When I went to Wired’s offices, I was stunned to learn that they were located in the same office that Antic had occupied! The same open air loft office at 544 Second Street. I met with some folks from Wired’s barebones staff. I commented on my perceived sense of Jungian synchronicity — about Antic and Wired sharing the same office space. We talked about job possibilities. I submitted my article.
I didn’t get a job, and they didn’t print my article. To be fair, I wasn’t really ready to move to San Francisco, and I am sure they sensed that. I also wasn’t sure what I wanted. I just knew that I was drawn to this hopeful admixture of design and tech that seemed to emanate, radio-like, from 544 Second St.
In March 2007, two weeks after I had built Twittervision and a week after SXSW launched Twitter onto the early adopter stage, I thought it would be fun to stop by Twitter HQ in San Francisco. I met Biz and Jack and Ev, and was once again amazed to see that something I had been drawn to had come from SOMA; just a few blocks from 544 Second St. And ironically, it is now Twitter and the “Real Time Web” that is beginning to enable the kind of global consciousness that I had predicted in 1994.

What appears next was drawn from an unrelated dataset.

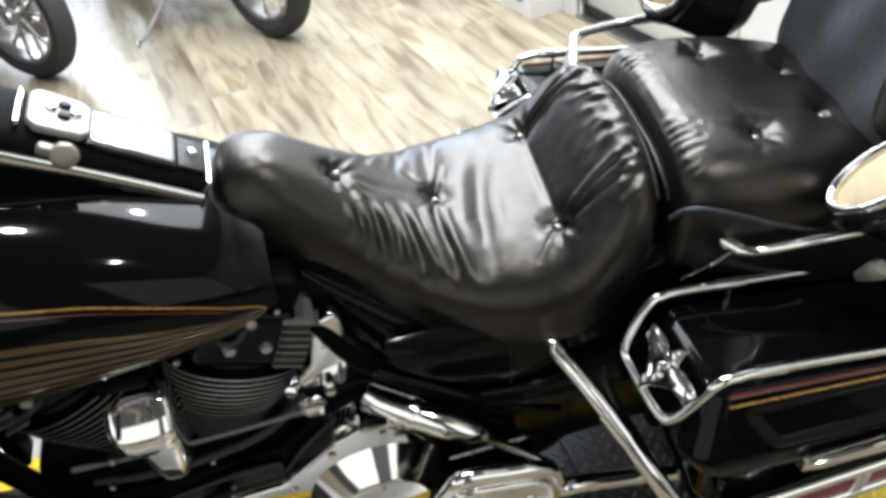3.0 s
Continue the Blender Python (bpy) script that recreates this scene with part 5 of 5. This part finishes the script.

This past Thursday at TEDxMidAtlantic (of which I was the lead organizer and curator) in Baltimore, I was struck by the beautiful design of our stage set. (Thanks to Paul Wolman at Feats, Inc. for bringing it together for us!) A simple combination of bookshelves, cut lettering, books, a few objects and blue wash backlighting had combined to produce a gorgeous backdrop for the extraordinary ideas that our speakers would soon be sharing. And I felt at home. I could not go to 544 Second Street and SOMA. Instead, it was my mission to bring it here.